■ Do this:
Quote verbatim everything from the line containing "what is given" down to the line containing "q = m.to_quaternion()", with both of those lines included and no others.

■ Supplied material:

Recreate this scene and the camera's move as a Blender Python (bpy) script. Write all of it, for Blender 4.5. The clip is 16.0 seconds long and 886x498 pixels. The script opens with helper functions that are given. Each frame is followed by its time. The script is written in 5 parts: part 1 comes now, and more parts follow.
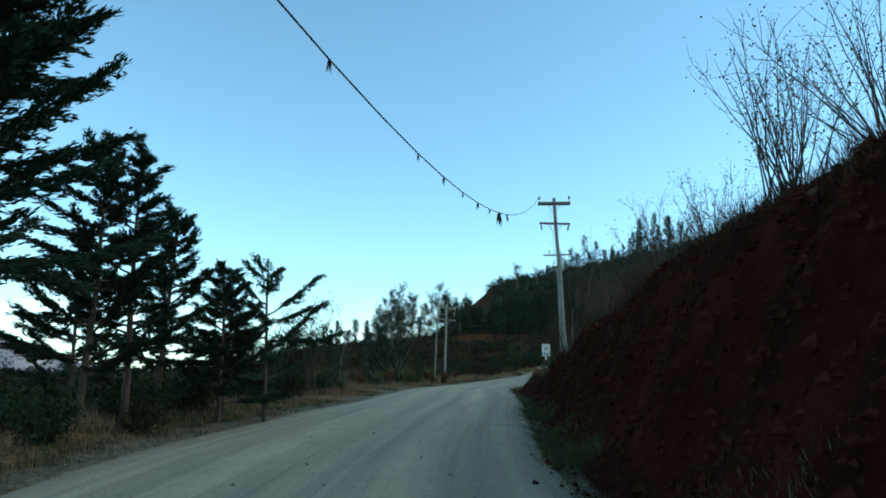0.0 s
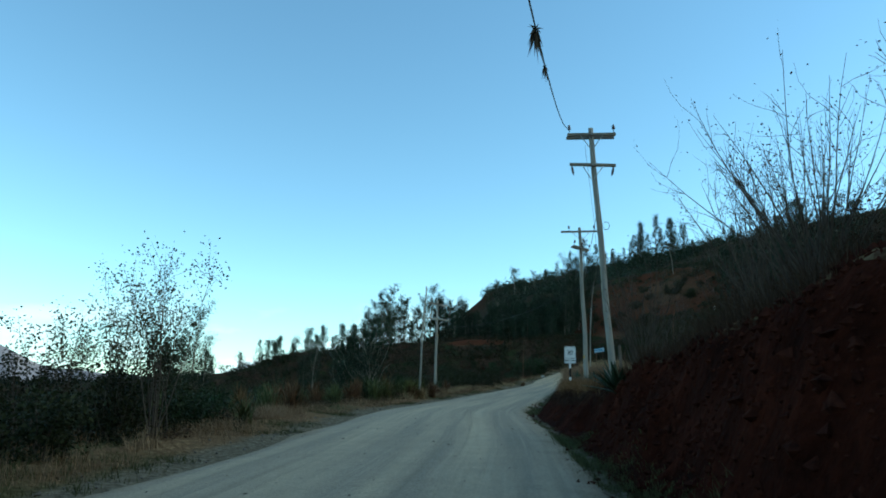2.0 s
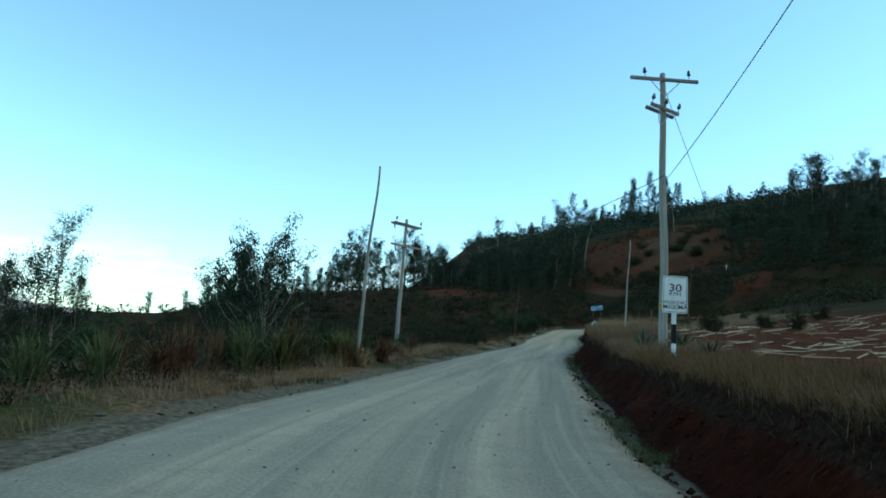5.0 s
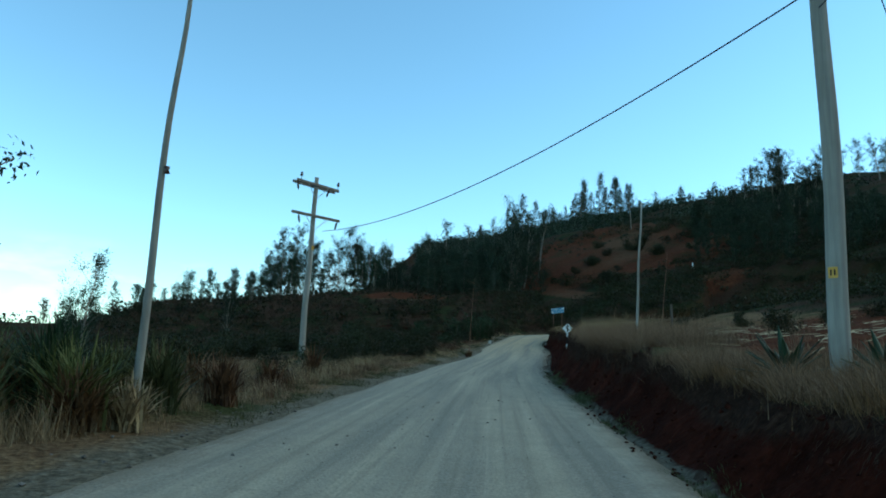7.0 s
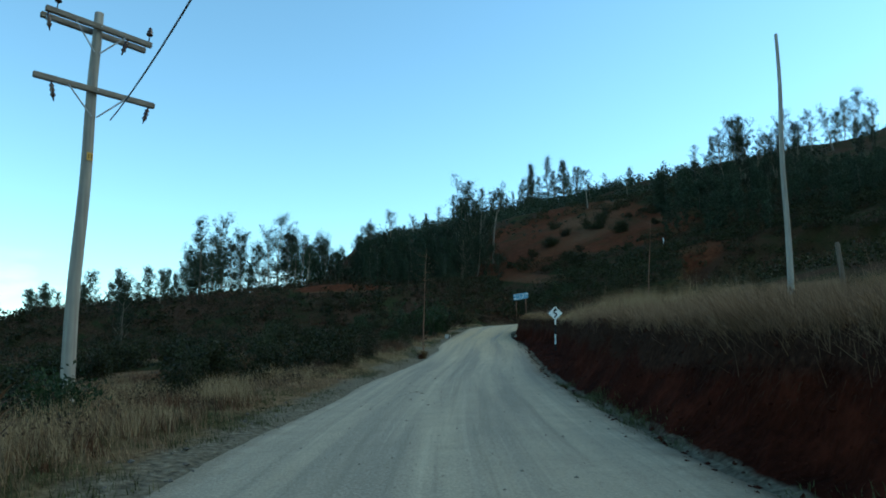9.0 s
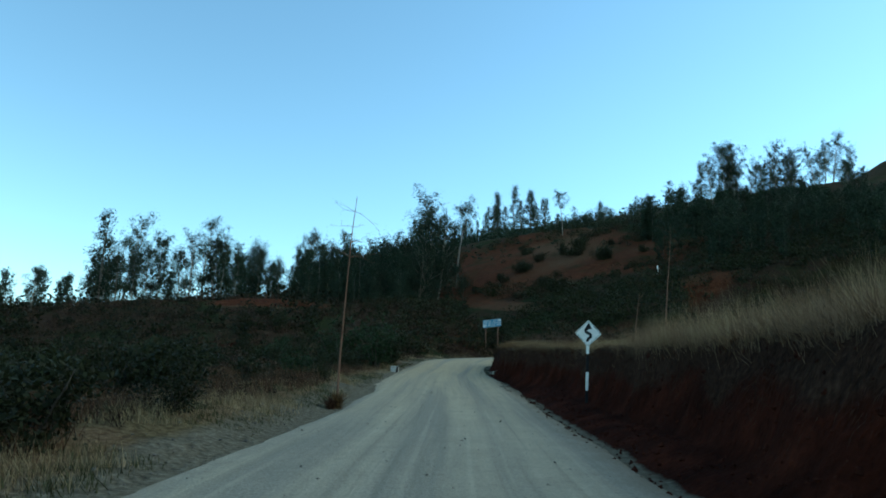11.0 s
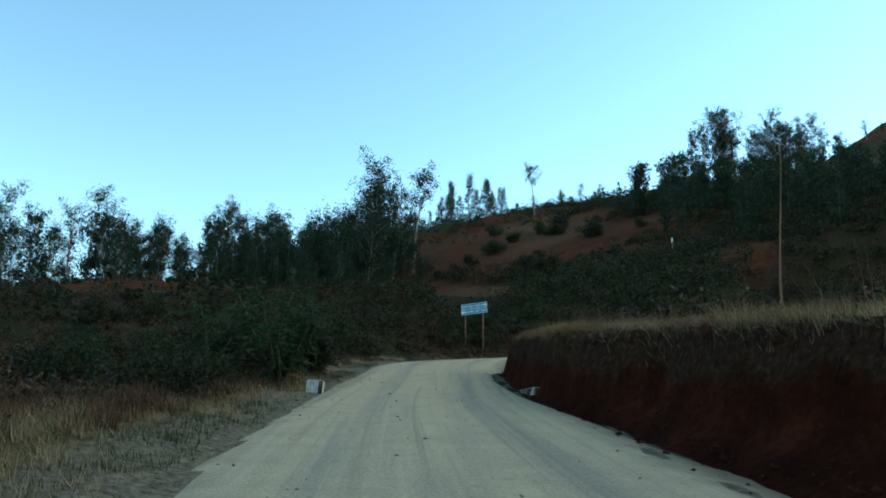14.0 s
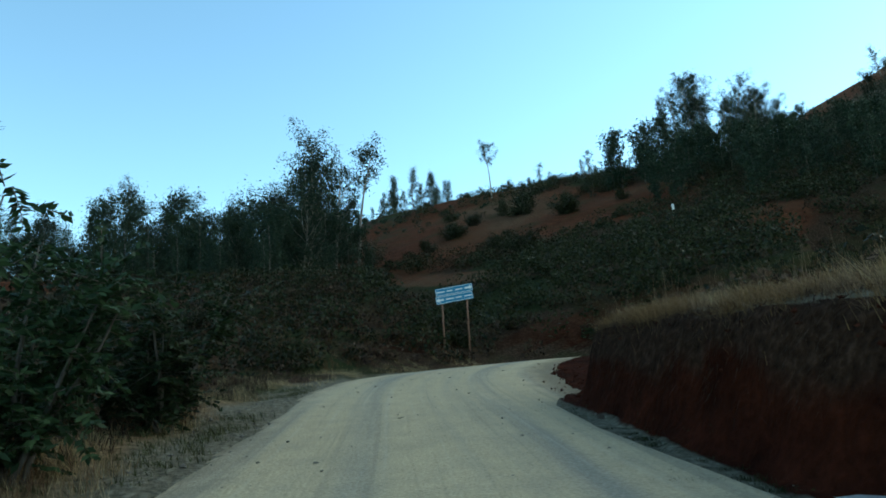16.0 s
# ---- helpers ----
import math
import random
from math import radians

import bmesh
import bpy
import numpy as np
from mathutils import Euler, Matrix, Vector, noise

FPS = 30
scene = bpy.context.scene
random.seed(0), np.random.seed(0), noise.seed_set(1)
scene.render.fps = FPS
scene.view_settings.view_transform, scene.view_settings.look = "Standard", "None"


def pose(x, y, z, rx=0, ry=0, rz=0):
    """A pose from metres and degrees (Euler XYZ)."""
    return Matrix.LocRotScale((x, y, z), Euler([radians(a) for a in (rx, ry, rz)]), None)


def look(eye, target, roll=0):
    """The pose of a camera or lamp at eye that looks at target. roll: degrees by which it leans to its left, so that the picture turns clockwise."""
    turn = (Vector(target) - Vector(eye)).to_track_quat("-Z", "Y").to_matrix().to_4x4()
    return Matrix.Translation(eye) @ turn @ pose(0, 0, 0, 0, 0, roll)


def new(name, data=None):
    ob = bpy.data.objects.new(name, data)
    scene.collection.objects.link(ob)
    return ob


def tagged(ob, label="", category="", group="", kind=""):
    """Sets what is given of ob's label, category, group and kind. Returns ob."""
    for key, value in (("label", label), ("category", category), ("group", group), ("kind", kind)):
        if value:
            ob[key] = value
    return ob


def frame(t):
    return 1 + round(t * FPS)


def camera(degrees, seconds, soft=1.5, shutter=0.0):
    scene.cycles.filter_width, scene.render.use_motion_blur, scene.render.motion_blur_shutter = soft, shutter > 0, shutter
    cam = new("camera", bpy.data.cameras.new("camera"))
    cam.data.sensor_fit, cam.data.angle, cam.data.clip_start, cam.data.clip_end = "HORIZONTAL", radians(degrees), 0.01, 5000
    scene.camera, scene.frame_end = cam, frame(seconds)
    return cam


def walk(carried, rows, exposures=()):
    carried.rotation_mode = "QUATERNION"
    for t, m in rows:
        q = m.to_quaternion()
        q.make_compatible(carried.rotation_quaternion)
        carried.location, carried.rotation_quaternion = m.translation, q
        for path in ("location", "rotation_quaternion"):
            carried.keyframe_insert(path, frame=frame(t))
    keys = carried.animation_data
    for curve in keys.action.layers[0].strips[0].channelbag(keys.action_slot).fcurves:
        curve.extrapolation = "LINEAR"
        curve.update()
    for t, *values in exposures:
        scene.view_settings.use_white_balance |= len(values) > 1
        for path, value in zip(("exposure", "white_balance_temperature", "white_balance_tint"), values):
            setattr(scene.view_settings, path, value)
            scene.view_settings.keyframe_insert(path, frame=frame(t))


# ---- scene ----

■ Exercise response:
    """Sets what is given of ob's label, category, group and kind. Returns ob."""
    for key, value in (("label", label), ("category", category), ("group", group), ("kind", kind)):
        if value:
            ob[key] = value
    return ob


def frame(t):
    return 1 + round(t * FPS)


def camera(degrees, seconds, soft=1.5, shutter=0.0):
    scene.cycles.filter_width, scene.render.use_motion_blur, scene.render.motion_blur_shutter = soft, shutter > 0, shutter
    cam = new("camera", bpy.data.cameras.new("camera"))
    cam.data.sensor_fit, cam.data.angle, cam.data.clip_start, cam.data.clip_end = "HORIZONTAL", radians(degrees), 0.01, 5000
    scene.camera, scene.frame_end = cam, frame(seconds)
    return cam


def walk(carried, rows, exposures=()):
    carried.rotation_mode = "QUATERNION"
    for t, m in rows:
        q = m.to_quaternion()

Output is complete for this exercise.